The University of Durham has a page dedicated to the “Durham Palestine Educational Trust.” It lists those students granted scholarships in recent years. Diana Alzeer was there until 2013. Prior to her arrival, Diana was already an activist and co-produced a video diary called Sleepless in Gaza and Jerusalem. In 2013 she appeared at a Palestine Solidarity Campaign event at SOAS. Nada Nabris is from the same year group, and along with Alzeer promoted Palestinian activism on campus and raised money to pay for further scholarships. Others, such as Tahani Abu Shaban, also raised money for the same cause. Tahani’s Twitter page leaves no doubt about her sentiments, with a Tweet stating that “Israel surpassed Hitler in barbarism.”

Tahani worked with Hamas-infested UNRWA in Gaza, but what is suspicious is that her Twitter feed became active on the subject of the conflict, in English, just a few months before she arrived in the UK. This provides some indication that some of the students may be being primed in Gaza before they leave. And just so Durham’s class of 2014 isn’t left out, the entire group — Basma Al Hadad, Saba Fadda and Reem Jodeh — can be seen here protesting the conflict and pushing BDS on their local high street.

All over the country

I spent much of February going to events that demonized Israel and pushed BDS. In all of these events there were Palestinian students, many of them here on scholarships. Many of these students are now doing the job that they were expected to do: furthering the cause, creating a case so that even more Palestinian scholarships can be created. This isn’t about one or two universities anymore. At St Andrews, a scholarship program was created for Palestinians, called STEPS. They welcomed their first student in about 2012, and by 2013 they were cancelling pro-Israel events because of protests. There are scores of universities that receive indirect funding through outlets such as the “Said Foundation” – Birmingham, Cambridge, East Anglia, Essex, Exeter, Glasgow, Goldsmiths, Kings, UCL, Leeds, Leicester, LSE, Loughborough, Nottingham, Oxford, Oxford Brookes, Holloway, SOAS, Southampton, Sussex and Warwick. There are also the HESPAL Scholarships, 22 each year, spread across the UK. The list is almost endless.
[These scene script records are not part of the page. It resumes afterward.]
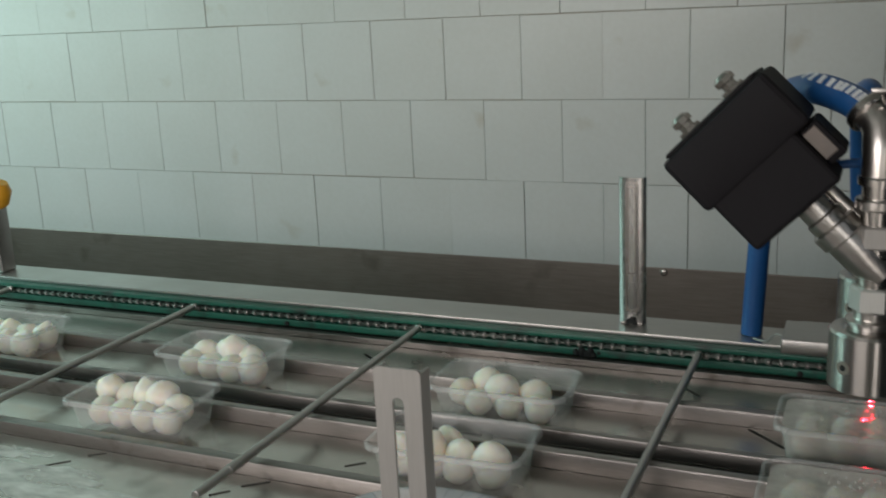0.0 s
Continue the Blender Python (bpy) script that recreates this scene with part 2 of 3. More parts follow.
def lathe(profile, at=(0, 0, 0), axis=(0, 0, 1), seg=32, bm=None):
    """Turned solid: profile of (radius, height) along the axis."""
    b = bmesh.new()
    rings = []
    for r, h in profile:
        rings.append([b.verts.new((r * math.cos(2 * math.pi * i / seg), r * math.sin(2 * math.pi * i / seg), h)) for i in range(seg)])
    for lo, hi in zip(rings, rings[1:]):
        for i in range(seg):
            b.faces.new((lo[i], lo[(i + 1) % seg], hi[(i + 1) % seg], hi[i]))
    b.faces.new(rings[0][::-1])
    b.faces.new(rings[-1])
    bmesh.ops.transform(b, matrix=Matrix.Translation(at) @ Vector(axis).to_track_quat("Z", "Y").to_matrix().to_4x4(), verts=b.verts)
    return b if bm is None else add(bm, b)


def smooth_path(points, steps=10):
    pts = [Vector(p) for p in points]
    pts = [pts[0] * 2 - pts[1]] + pts + [pts[-1] * 2 - pts[-2]]
    out = []
    for i in range(1, len(pts) - 2):
        a, b, c, d = pts[i - 1:i + 3]
        for k in range(steps):
            t = k / steps
            out.append(0.5 * (2 * b + (c - a) * t + (2 * a - 5 * b + 4 * c - d) * t * t + (3 * b - a - 3 * c + d) * t ** 3))
    return out + [pts[-2]]


def sweep(points, radius, seg=14, ribs=0.0, rib_every=3, bm=None):
    """A hose along a smooth path."""
    b = bmesh.new()
    rings, side = [], None
    for i, p in enumerate(points):
        way = (points[min(i + 1, len(points) - 1)] - points[max(i - 1, 0)]).normalized()
        side = (Vector((0.13, 0.9, 0.4)) if side is None else side)
        side = (side - way * side.dot(way)).normalized()
        up = way.cross(side)
        r = radius + (ribs if i % rib_every == 0 else 0)
        rings.append([b.verts.new(p + r * (math.cos(2 * math.pi * k / seg) * side + math.sin(2 * math.pi * k / seg) * up)) for k in range(seg)])
    for lo, hi in zip(rings, rings[1:]):
        for k in range(seg):
            b.faces.new((lo[k], lo[(k + 1) % seg], hi[(k + 1) % seg], hi[k]))
    b.faces.new(rings[0][::-1])
    b.faces.new(rings[-1])
    return b if bm is None else add(bm, b)


def slotted(width, height, depth, slot_w, slot_z0, slot_z1, bm=None):
    """A flat bar standing up from z = 0 with a round-ended slot through it, front face at y = -depth/2."""
    b = bmesh.new()
    outer = [(-width / 2, 0), (width / 2, 0), (width / 2, height - 0.003), (width / 2 - 0.003, height), (-width / 2 + 0.003, height), (-width / 2, height - 0.003)]
    r = slot_w / 2
    inner = [(r * math.cos(a), slot_z1 - r + r * math.sin(a)) for a in [math.pi * k / 8 for k in range(9)]]
    inner += [(-r * math.cos(a), slot_z0 + r - r * math.sin(a)) for a in [math.pi * k / 8 for k in range(9)]]
    edges = []
    for ring in (outer, inner):
        vs = [b.verts.new((x, -depth / 2, z)) for x, z in ring]
        edges += [b.edges.new((vs[i], vs[(i + 1) % len(vs)])) for i in range(len(vs))]
    bmesh.ops.triangle_fill(b, use_beauty=True, edges=edges, normal=(0, -1, 0))
    ext = bmesh.ops.extrude_face_region(b, geom=b.faces[:])
    bmesh.ops.translate(b, verts=[v for v in ext["geom"] if isinstance(v, bmesh.types.BMVert)], vec=(0, depth, 0))
    bmesh.ops.recalc_face_normals(b, faces=b.faces)
    return b if bm is None else add(bm, b)


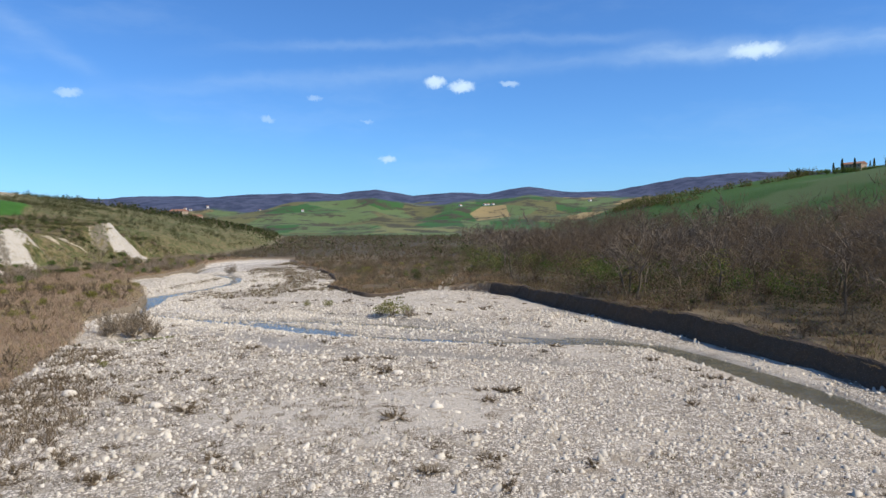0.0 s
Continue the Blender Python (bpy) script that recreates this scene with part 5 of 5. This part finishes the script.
stuff("wood_brambles", *clumps(1500, (6, 120, 50, 330), lambda c, x, y: (c["b_r"] > 1.2) * (1 - c["track"]) * sstep(fbm(x, y, 12, 2, 208), -0.5, 0.1), 1.2, 60, 0.2, 0.9), M_BRAMBLE, "brown dead bracken and brambles under the wood", "undergrowth")
stuff("budding_crowns", *clumps(600, (4, 120, 50, 330), lambda c, x, y: wood_keep(c, x, y) * sstep(fbm(x, y, 30, 2, 109), 0.1, 0.3), 2.0, 120, 0.17, 1.2, 4.0), M_WILLOW, "yellow-green budding crowns in the wood", "wood")
# valley floor upstream
valley_keep = lambda c, x, y: ((c["b_r"] > 2) | (c["b_l"] > 2)) * (c["d"] < -3) * (c["east"] < 0.2) * (0.3 + 0.7 * sstep(fbm(x, y, 60, 2, 103), -0.2, 0.3))
stuff("valley_thicket", *joined_trees(1200, (-120, 90, 215, 480), valley_keep, twiggy, 0.6, 1.6), M_BROWN, "brown leafless willows on the valley floor", "thicket")
stuff("valley_shrubs", *twig_clumps(2200, (-120, 150, 275, 560), valley_keep, 1.6, 60, 1.0, 0.1, 1.0, 0.6), M_VALLEY, "brown bare scrub on the valley floor", "thicket")
stuff("valley_wood", *clumps(2600, (-300, 160, 380, 1500), valley_keep, 3.4, 46, 0.8, 0.9), M_VALLEY, "bare woods across the valley floor", "wood")
stuff("valley_evergreens", *clumps(240, (-200, 200, 330, 1400), valley_keep, 3.2, 44, 1.0, 1.3), M_SCRUB, "dark evergreen trees in the valley", "wood")
HEDGES = [[(265, 1040), (270, 878), (286, 827), (307, 802), (329, 780), (350, 764), (381, 767), (423, 792)], [(240, 960), (255, 850), (262, 790), (275, 755)]]
for line in HEDGES:
    stuff("hill_hedge", *clumps(2600, (220, 440, 730, 1060), lambda c, x, y: sstep(line_near(x, y, line)[0], 11, 5), 4.0, 40, 1.1, 1.1), M_OLIVE, "dark hedge of small trees across the hill", "hedge")
stuff("hedgerows", *clumps(900, (60, 700, 300, 1500), lambda c, x, y: (c["east"] > 0.5) * sstep(np.abs(fbm(x, y, 150, 2, 104)), 0.05, 0.0), 5.0, 18, 2.4, 1.1), M_SCRUB, "hedges and trees between the hill fields", "hedge")


# ---- buildings on the hills ----
def plaster(name, dark, light):
    m, g = material(name)
    p = g.n("ShaderNodeNewGeometry").outputs["Position"]
    n = g.noise(p, 0.9, 4)
    finish(g, g.mix(n, dark, light), 0.9, n, 0.2, 0.05, 0.2)
    return m


M_WALL = plaster("stone_plaster", (0.34, 0.25, 0.17), (0.50, 0.39, 0.28))
M_ROOF = plaster("roof_tile", (0.26, 0.13, 0.08), (0.40, 0.21, 0.13))
M_PALE = plaster("pale_wall", (0.50, 0.47, 0.42), (0.68, 0.65, 0.58))
M_DARK = plaster("dark_glass", (0.02, 0.02, 0.025), (0.05, 0.05, 0.06))


def box_mesh(name, x0, x1, y0, y1, z0, z1, mat):
    bm = bmesh.new()
    bmesh.ops.create_cube(bm, size=1.0)
    for v in bm.verts:
        v.co = ((x0 + x1) / 2 + v.co.x * (x1 - x0), (y0 + y1) / 2 + v.co.y * (y1 - y0), (z0 + z1) / 2 + v.co.z * (z1 - z0))
    me = bpy.data.meshes.new(name)
    bm.to_mesh(me)
    bm.free()
    me.materials.append(mat)
    return me


def roof_mesh(w, l, z, rise, mat, over=0.5):
    a, b = w / 2 + over, l / 2 + over
    co = [(-a, -b, z), (a, -b, z), (a, b, z), (-a, b, z), (0, -b, z + rise), (0, b, z + rise),
          (-a, -b, z - 0.25), (a, -b, z - 0.25), (a, b, z - 0.25), (-a, b, z - 0.25)]
    f = [(0, 4, 5, 3), (1, 2, 5, 4), (0, 1, 4), (2, 3, 5), (6, 9, 8, 7), (0, 6, 7, 1), (1, 7, 8, 2), (2, 8, 9, 3), (3, 9, 6, 0)]
    me = bpy.data.meshes.new("roof")
    me.from_pydata(co, [], f)
    me.materials.append(mat)
    return me


def house(name, x, y, turn, w, l, h, rise, label, wall=None, rows_n=2, cols=5):
    root = tagged(new(name), label, "house")
    z = height(x, y)
    root.matrix_basis = pose(x, y, z - 0.6, 0, 0, turn)
    for part_name, me in (("wall", box_mesh("wall", -w / 2, w / 2, -l / 2, l / 2, 0, h, wall or M_WALL)), ("roof", roof_mesh(w, l, h + 0.25, rise, M_ROOF))):
        ob = new(part_name, me)
        ob.parent = root
    pane = box_mesh("window", -0.06, 0.06, -0.55, 0.55, -0.8, 0.8, M_DARK)
    for side in (-1, 1):
        for i in range(cols):
            for j in range(rows_n):
                ob = new("window", pane)
                ob.parent = root
                ob.location = (side * (w / 2 + 0.03), -l / 2 + l * (i + 0.5) / cols, h * (j + 0.55) / rows_n)
    return root


house("farmhouse", -322, 835, 70, 11, 20, 7.5, 2.4, "stone farmhouse with a terracotta roof on the hill")
house("farm_barn", -303, 842, 60, 9, 14, 5, 2.0, "stone barn with a terracotta roof beside the farmhouse", None, 1, 3)
house("farm_wing", -341, 842, 100, 8, 12, 4.5, 1.8, "low stone wing of the hill farm", None, 1, 3)
house("hilltop_villa", 455, 760, 30, 12, 22, 8, 2.6, "stone villa with a tiled roof among cypresses")
house("long_shed", 112, 1290, 80, 12, 46, 5, 1.8, "long pale farm shed on the valley side", M_PALE, 1, 8)


def cypress(seed):
    r = np.random.default_rng(seed)
    n = 500
    t = r.random(n)
    rad = 1.1 * np.sin(np.clip(t * 0.93 + 0.07, 0, 1) * math.pi) ** 0.6 * (1 - 0.5 * t)
    a = r.random(n) * 6.283
    p = np.stack([np.cos(a) * rad, np.sin(a) * rad, 0.5 + t * 11.5], 1)
    v = slivers(p, unit(np.stack([np.cos(a) * 0.4, np.sin(a) * 0.4, np.ones(n)], 1)), 0.9, 0.6, r)
    sv, st = rods([(0, 0, -0.3)], [(0, 0, 9.0)], 0.2, 0.05)
    return tri_mesh("crown", v, loose(v), M_SCRUB), tri_mesh("trunk", sv, st, M_BARK)


cyp = Kind([thing("cypress", cypress(300 + k), "tall dark cypress beside the hilltop villa", "tree", "cypresses on the east hill") for k in range(2)])
for x, y, s in [(428, 752, 1.1), (434, 746, 1.25), (440, 757, 1.0), (447, 745, 1.2), (462, 742, 0.9), (400, 770, 0.9), (396, 766, 0.8), (470, 748, 1.1), (478, 740, 1.0)]:
    cyp.put(x, y, s)
x, y, z, c = scatter(60, (420, 520, 715, 790), lambda c, x, y: np.ones(len(x)))
green_bush.spread(x, y, rng.uniform(3.0, 5.0, len(x)), z)
# pale houses of far villages
village = box_mesh("wall", -7, 7, -5, 5, -2, 7, M_PALE)
tops = roof_mesh(14, 10, 7.2, 2.5, M_ROOF)
far_house = Kind([thing("far_house", (village, tops), "pale house with a tiled roof on a far hill", "house", "houses of the far villages")])
for az, d in [(21.5, 3300), (21.2, 3340), (20.8, 3320), (19.5, 3350), (-3.6, 2900), (-3.9, 2920), (-4.3, 2890), (-1.5, 2850), (1.0, 2500), (15.5, 3000), (12.0, 2600), (-12.5, 3000)]:
    h = heading(az, 0)
    far_house.put(h.x * d, h.y * d + 100, 1.0)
Kings, the university now remembered for the violent protest against a meeting about Jewish peace initiatives, has KCL Action Palestine, who, like good BDS activists, “succesfully achieved a scholarship system for a Palestinian student in 2008.“ Or take Amal Nazzal at Exeter. She arrived on a HESPAL scholarship. Now she teaches at Exeter and includes BDS examples in a lecture during a marketing module. This particularly unethical method of subliminal conditioning is widespread. While I was at Birkbeck, the Lecturer in Law, a BDS activist, used Gaza protests as one of the examples we needed to study in the section on police powers. Nazzal also writes on the conflict at outlets such as Middle East Monitor. She writes of “Israeli colonization and apartheid” and is now free to lecture a whole generation of British students.
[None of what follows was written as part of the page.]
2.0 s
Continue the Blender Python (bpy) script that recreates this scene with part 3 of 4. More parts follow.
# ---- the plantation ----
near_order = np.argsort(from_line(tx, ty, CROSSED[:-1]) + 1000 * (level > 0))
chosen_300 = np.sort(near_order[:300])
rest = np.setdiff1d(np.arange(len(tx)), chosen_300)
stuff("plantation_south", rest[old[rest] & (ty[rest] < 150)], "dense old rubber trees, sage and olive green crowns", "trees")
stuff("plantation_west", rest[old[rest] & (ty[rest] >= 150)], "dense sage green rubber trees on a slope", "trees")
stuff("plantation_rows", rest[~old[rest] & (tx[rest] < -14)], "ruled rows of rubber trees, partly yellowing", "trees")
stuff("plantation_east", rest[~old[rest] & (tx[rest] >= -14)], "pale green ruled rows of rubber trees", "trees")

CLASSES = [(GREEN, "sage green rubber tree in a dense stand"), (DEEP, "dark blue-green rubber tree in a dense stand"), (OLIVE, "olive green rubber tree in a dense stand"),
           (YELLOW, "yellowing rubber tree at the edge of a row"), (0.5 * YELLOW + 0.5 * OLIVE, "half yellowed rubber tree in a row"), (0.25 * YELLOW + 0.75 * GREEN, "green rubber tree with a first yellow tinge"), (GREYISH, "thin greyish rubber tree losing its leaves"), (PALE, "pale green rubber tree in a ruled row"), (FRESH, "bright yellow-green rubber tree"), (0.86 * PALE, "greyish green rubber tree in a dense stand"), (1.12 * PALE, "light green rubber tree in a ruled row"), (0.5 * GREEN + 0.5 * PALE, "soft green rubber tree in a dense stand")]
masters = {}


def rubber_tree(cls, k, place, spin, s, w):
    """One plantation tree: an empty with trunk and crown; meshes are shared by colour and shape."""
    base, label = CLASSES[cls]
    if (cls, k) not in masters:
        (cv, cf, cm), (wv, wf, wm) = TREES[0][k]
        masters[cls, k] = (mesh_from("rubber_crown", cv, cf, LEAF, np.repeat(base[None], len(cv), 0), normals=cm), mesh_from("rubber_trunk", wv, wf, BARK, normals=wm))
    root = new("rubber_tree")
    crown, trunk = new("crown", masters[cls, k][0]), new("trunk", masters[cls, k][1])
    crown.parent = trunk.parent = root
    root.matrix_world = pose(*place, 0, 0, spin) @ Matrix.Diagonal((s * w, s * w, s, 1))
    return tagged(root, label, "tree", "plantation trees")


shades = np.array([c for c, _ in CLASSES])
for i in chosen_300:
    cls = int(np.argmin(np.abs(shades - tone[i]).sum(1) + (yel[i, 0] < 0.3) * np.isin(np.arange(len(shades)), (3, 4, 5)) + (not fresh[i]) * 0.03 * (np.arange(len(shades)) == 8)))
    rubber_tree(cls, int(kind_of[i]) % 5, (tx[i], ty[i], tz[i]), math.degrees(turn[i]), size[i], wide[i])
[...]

A clear victory for the BDS strategy

This isn’t an exercise in careful selection. I could have expanded this research from days into weeks, uncovering more and more evidence under almost every single stone. This is a blatant BDS strategy that they openly advertise and propagate. Consider this: almost every NGO contacted in the exercise I reported about safety conditions in “Palestine” instructed the volunteers how to behave when they returned home. There are information booklets given to ex-volunteers about how to become an activist. Does anyone really believe that those Palestinians awarded scholarships do not undergo similar instruction? Or taking it to a level higher, that those best suited for international activism are not actively pushed towards scholarships? These students are highly politicized and many come as soldiers on a mission. They walk into a university campus that is simply not prepared or capable of dealing with them. There is no comparable “opposing army.”
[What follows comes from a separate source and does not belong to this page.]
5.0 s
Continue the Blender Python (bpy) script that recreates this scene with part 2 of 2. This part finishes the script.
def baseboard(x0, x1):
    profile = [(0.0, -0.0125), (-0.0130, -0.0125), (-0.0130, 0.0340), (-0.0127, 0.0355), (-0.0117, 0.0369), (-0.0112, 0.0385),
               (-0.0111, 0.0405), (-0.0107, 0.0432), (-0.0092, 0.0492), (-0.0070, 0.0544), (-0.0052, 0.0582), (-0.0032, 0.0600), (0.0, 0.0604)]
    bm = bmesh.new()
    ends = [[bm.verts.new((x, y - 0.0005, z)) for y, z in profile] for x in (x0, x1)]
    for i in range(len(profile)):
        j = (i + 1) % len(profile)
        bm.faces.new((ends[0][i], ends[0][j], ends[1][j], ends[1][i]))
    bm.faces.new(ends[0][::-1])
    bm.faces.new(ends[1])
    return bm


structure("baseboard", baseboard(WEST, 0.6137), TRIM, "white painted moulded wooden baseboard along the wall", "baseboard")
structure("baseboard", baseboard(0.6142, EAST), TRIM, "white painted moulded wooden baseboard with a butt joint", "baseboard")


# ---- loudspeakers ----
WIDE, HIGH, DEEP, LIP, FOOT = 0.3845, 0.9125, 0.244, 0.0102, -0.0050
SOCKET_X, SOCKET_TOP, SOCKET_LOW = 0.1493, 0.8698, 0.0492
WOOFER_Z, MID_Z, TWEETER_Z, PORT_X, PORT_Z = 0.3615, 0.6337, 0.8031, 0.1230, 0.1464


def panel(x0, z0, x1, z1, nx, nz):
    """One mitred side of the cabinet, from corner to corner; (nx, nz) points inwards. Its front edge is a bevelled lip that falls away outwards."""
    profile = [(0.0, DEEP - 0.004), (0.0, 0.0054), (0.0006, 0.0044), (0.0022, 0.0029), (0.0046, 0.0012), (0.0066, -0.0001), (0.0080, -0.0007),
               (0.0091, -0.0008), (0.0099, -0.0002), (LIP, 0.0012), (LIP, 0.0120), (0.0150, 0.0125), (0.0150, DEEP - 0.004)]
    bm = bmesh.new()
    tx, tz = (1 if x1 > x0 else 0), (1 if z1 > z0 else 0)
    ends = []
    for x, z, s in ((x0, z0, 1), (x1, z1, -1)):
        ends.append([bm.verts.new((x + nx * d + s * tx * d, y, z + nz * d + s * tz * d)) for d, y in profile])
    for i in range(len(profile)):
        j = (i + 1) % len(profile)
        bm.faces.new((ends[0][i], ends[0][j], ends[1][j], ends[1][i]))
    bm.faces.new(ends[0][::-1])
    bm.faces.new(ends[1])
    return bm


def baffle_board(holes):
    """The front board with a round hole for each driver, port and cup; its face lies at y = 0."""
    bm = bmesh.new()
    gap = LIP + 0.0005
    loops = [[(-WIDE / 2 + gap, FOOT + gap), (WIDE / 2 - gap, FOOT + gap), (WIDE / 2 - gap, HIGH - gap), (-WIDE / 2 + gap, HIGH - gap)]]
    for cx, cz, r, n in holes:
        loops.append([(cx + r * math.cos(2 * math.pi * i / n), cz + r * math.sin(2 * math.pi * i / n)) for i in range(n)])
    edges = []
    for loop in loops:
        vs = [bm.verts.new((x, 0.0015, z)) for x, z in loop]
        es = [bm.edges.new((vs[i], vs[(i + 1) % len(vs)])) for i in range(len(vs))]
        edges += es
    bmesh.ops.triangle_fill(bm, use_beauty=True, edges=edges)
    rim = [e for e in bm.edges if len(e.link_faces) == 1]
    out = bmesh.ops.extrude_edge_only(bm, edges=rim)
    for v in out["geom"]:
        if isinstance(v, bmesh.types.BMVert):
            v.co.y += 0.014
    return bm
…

This is a strategic infiltration of our academic space. Why is there so much money being invested in one specific nationality, when clearly there are far more deserving cases worldwide? Worse still, these scholarships, if utilized by activists, contribute to a worsening and deepening of the conflict. Is it a coincidence that so many of these scholarships are being awarded to students who were already activists before they came? These students most certainly contribute to a deteriorating situation within the UK. How many, just how many, of the Palestinian students standing up on campus, pushing propaganda, alienating the British Jewish students and demonizing the only free state in the entire Middle East, are here on scholarships? How many? And this isn’t just in the UK. If this is a BDS strategy, then it is likely happening everywhere.

The government has a duty to act

I have nothing against the students or scholarships set up to further student education and opportunity. However, the government has clearly stated it believes there is a connection between BDS activity and antisemitism on campus and that BDS “undermines good community relations.” We can now see there is a deliberate and intricate network that intends to bring foreign students over to the UK with the intent to create such an atmosphere on campus and strengthen BDS. We also know that they chase university funding under the flag of humanitarian concern. These scholarships are funding antisemitism.

These students are not British, and they are being imported with the specific aim of increasing the strain on community relations. Their actions fuel the rise in antisemitism against UK Jewry. The government has a clear duty to act quickly to protect its own citizens. Therefore, this practice has to be stopped. The government has to intervene to ensure that it does. If humanitarian concern is the primary purpose behind these scholarships, then simply suggest that while they are here they should refrain from political activity that unsettles UK citizens, such as BDS. Make it a condition of their sponsorship.

After all, if education is really the primary goal, why would anyone object to such a proposal?